Question

Find the Cartesian equation of the plane passing through the points $A(2,5,-3)$, $B(-2,-3,5)$ and $C(5,3,-3)$.

Answer 1

Three points (A,B,C) can define two distinct vectors AB and AC. Since the two vectors lie on the plane, their cross product can be used as a normal to the plane.

• Determine the vectors
  
• Find the cross product of the two vectors
• Substitute one point into the Cartesian equation to solve for d.

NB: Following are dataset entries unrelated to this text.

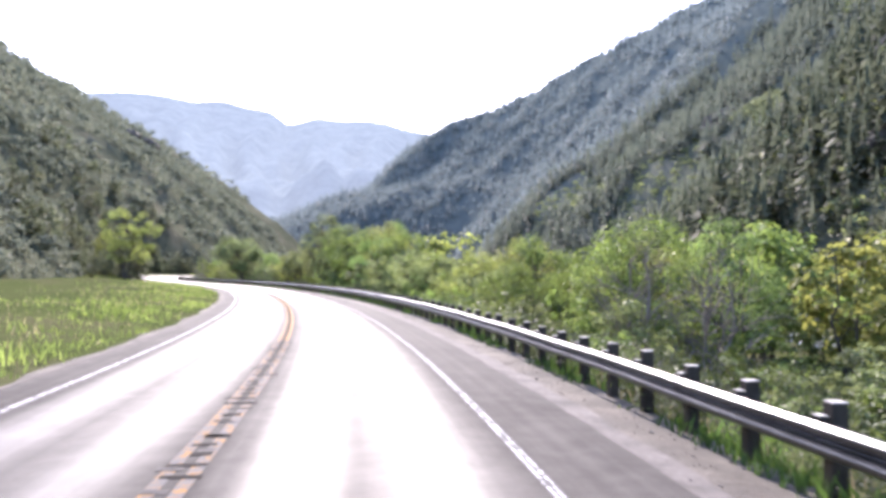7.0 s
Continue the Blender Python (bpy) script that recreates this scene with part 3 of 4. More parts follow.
for p in MID:
    p["label"] = p["label"] + " in full spring leaf"
BUSH = {
    "dark": tagged(make_bush(91, 2, 3.0, 840, 0.075, LEAF_DARK, 12), "low dark-green riverside bush with dense stems", "bush", "bushes below the road"),
    "yellow": tagged(make_bush(92, 2, 2.4, 840, 0.062, LEAF_YELLOW, 14), "pale yellow-green bush with fresh leaves", "bush", "bushes below the road"),
    "green": tagged(make_bush(93, 2, 2.6, 920, 0.068, LEAF, 15), "leafy green roadside bush with thin stems", "bush", "bushes below the road"),
    "grey": tagged(make_bush(94, 2, 2.6, 80, 0.05, DRYGRASS, 20, "shrub"), "leafless grey shrub of fine dry twigs", "shrub", "dry shrubs behind the rail"),
}
used = set()


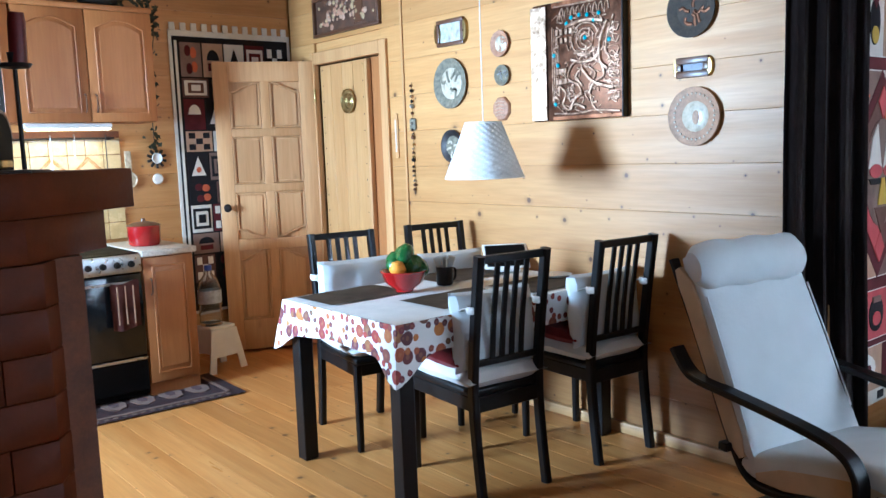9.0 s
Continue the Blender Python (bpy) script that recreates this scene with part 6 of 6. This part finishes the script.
# ---- kitchen wall hanging ----
def kitchen_hanging():
    x0, x1, z0, z1 = 2.675, 3.595, 0.32, 2.32
    w = x1 - x0
    at = Matrix(((1, 0, 0, x0), (0, 0, -1, NY - 0.004), (0, 1, 0, 0.0), (0, 0, 0, 1)))
    th, rect, shape, oval = patchwork("kitchen_hanging", "black and white patchwork wall hanging with red motifs behind the door", at @ pose(0, z0, 0), w, z1 - z0 - 0.05)
    H = z1 - z0
    rect(0.025, 0.975, 0.02, H - 0.09, m_q_black)
    rect(0.04, 0.06, 0.05, H - 0.12, m_q_white, 2)
    for k in range(12):
        part("loop", box(w * (0.01 + k / 12), w * (0.055 + k / 12), H - 0.055, H, 0.001, 0.012, 0.003), m_q_white, th, "white fabric loop")
    rnd = random.Random(12)
    pal = [m_q_taupe, m_q_black, m_q_sand, m_q_brown, m_q_white, m_q_black, m_q_maroon]
    y, row = H - 0.13, 0
    heights = (0.24, 0.14, 0.22, 0.15, 0.2, 0.16, 0.2, 0.15, 0.2)
    for hgt in heights:
        if y - hgt < 0.04:
            break
        n = 5 if row % 2 == 0 else 4
        for k in range(n):
            a, b = 0.08 + 0.87 * k / n, 0.08 + 0.87 * (k + 1) / n - 0.012
            m = pal[(row * 3 + k * 2) % 7]
            rect(a, b, y - hgt + 0.01, y, m, 2)
            c, r = (a + b) / 2, (b - a) / 2
            fg = m_q_black if m in (m_q_white, m_q_sand, m_q_orange, m_q_taupe) else m_q_white
            kind = (row + 2 * k) % 5
            cy = y - hgt / 2 + 0.005
            if kind == 0:
                for q, (dx, dy) in enumerate(((-0.3, 0.25), (0.25, 0.2), (-0.2, -0.25), (0.3, -0.2))):
                    oval(c + dx * r, cy + dy * hgt, r * 0.3, hgt * 0.16, m_q_orange if q % 2 else m_q_maroon, 3, 10)
            elif kind == 1:
                for q in (0.85, 0.6, 0.35):
                    rect(c - r * q, c + r * q, cy - hgt * 0.42 * q, cy + hgt * 0.42 * q, fg if q != 0.6 else m, 3 + (0.85 - q) * 4)
            elif kind == 2:
                oval(c, cy, r * 0.6, hgt * 0.3, fg, 3, 14, 0, math.pi)
                rect(c - r * 0.5, c + r * 0.5, cy - hgt * 0.3, cy - hgt * 0.08, m_q_maroon, 3)
            elif kind == 3:
                for q in range(3):
                    for p in range(3):
                        if (q + p) % 2 == 0:
                            rect(c - r * 0.8 + q * r * 0.55, c - r * 0.8 + q * r * 0.55 + r * 0.5, cy - hgt * 0.38 + p * hgt * 0.26, cy - hgt * 0.38 + (p + 1) * hgt * 0.26, fg, 3)
            else:
                shape([(c - r * 0.7, cy - hgt * 0.3), (c, cy + hgt * 0.35), (c + r * 0.7, cy - hgt * 0.3)], fg, 3)
                oval(c, cy - hgt * 0.1, r * 0.25, hgt * 0.1, m_q_orange, 4, 10)
        y -= hgt
        row += 1
    return th


kitchen_hanging()

# ---- boards of walls and floor, last ----
WALL_ROWS = courses(0.0, CZ - 0.002, 0.218)
plank_run(ew, "y", QY + 0.0, NY - 0.021, EX, 1, WALL_ROWS, m_wall_y, [(DOOR[0] - 0.01, DOOR[1] + 0.01, -1, DOOR[2] + 0.02)])
plank_run(nw, "x", WX + 0.02, EX - 0.001, NY, 1, WALL_ROWS, m_wall_x)
plank_run(qw, "x", EX + 0.1, BX - 0.001, QY, 1, WALL_ROWS, m_wall_x)
plank_run(bw, "y", SY + 0.0, QY + 0.0, BX, 1, WALL_ROWS, m_wall_y)
plank_run(sw, "x", WX + 0.02, BX - 0.001, SY, -1, WALL_ROWS, m_wall_x, [(a, b, c, d) for a, b, c, d in SOUTH_WINDOWS])


def floor_boards():
    """Boards along y with staggered butt joints, one object each."""
    rnd = random.Random(31)
    cache = {}
    x, k = WX + 0.0, 0
    w = 0.132
    while x < BX - 0.01:
        ends = [SY - 0.02]
        if -0.1 < x < 5.3:
            ends.append(rnd.uniform(0.2, 4.6))
        ends.append(NY + 0.02)
        for a, b in zip(ends, ends[1:]):
            L = round(b - a, 3)
            if L not in cache:
                cache[L] = mesh_of(box(0, w - 0.0016, 0, L - 0.0016, -0.022, 0, 0.0009), "floor_board", m_floor)
            ob = new("floor_board", cache[L])
            ob.parent = floor
            ob.matrix_basis = pose(x, a, 0)
        x += w
        k += 1


floor_boards()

$\overrightarrow{AB}=(x_B-x_A)\hat{i}+(y_B-y_A)\hat{j}+(z_B-z_A)\hat{k}$$⟹\overrightarrow{AB}=-4\hat{i}-8\hat{j}+8\hat{k}\overrightarrow{AC}=(x_c-x_A)\hat{i}+(y_c-y_A)\hat{j}+(z_c-z_A)\hat{k}⟹\overrightarrow{AC}=3\hat{i}-2\hat{j}\overrightarrow{AB}\times \overrightarrow{AC}=\left|\begin{array}{ccc}\hat{i}& \hat{j}& \hat{k}\\ -4& -8& 8\\ 3& -2& 0\end{array}\right|=16\hat{i}+24\hat{j}+32\hat{k}$
The equation of the plane is $16x+24y+32z=d$
Plug any point in the equation to fing $d$

$⟹16\left(2\right)+24\left(5\right)+32(-3)=d⟹56=d$

The equation of the plane is $16x+24y+32z=56$